In 1997, during the pastorate of Reverend Dan Danheim, a capital funds campaign was begun to build a Family Life Center originally planned to be erected on the six lots across the street from the sanctuary. During the years 2000-2004 plans changed for the Family Life center to be constructed on the north end of the existing church property and be attached to the existing Fellowship hall and education wing on two floors. This would require the demolition of the old parsonage and playground. A new playground was constructed in 2005 on the six lots across the street from the sanctuary.
Family Life Center
The Family Life Center consists of: a full service Kitchen, Fellowship hall (with a full court for sports activities, worship services, and special programs), Youth room for all youth activities, full stage (for concerts, special programs, and praise band activities), two Projectors (for use in worship and special programs), an elevator that will provide access to both the youth room and the existing second floor of the church education wing.
The addition of the Family Life Center allowed for the remodeling of the existing Kitchen, Fellowship Hall and existing classrooms into Offices, a new Library with Glass door and walls, a new main lobby, a new Parlor, new Brides room/Classroom and a new work room.

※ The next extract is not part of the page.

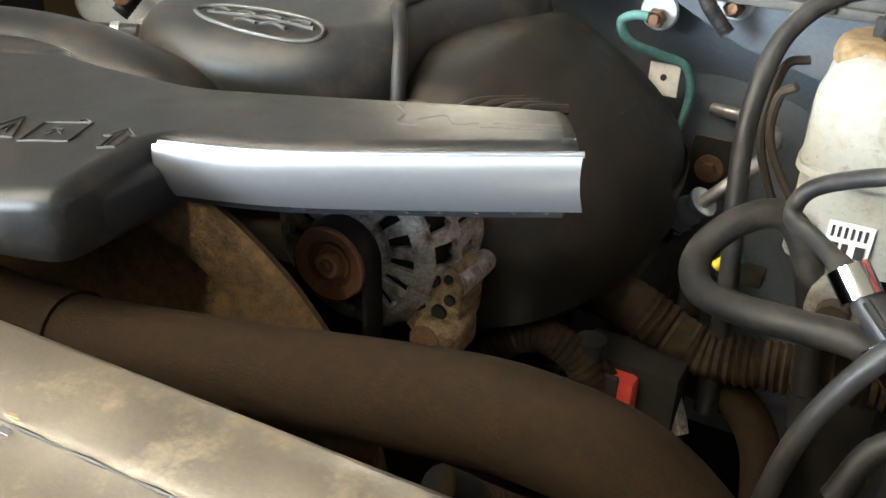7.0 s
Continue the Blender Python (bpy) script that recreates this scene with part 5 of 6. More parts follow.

The new Family Life Center and remodeling work was completed and the grand opening was held on April 29, 2007 lead by Reverend Bob Sinclair. Soon after, the contemporary worship service was moved from the sanctuary to the new Family Life Center. The traditional worship service continues to be held in the existing Sanctuary.
In 2008 the existing Narthex, hallway and restrooms of the existing sanctuary were remodeled replacing the carpet with stone tiles and the sanctuary carpet was replaced.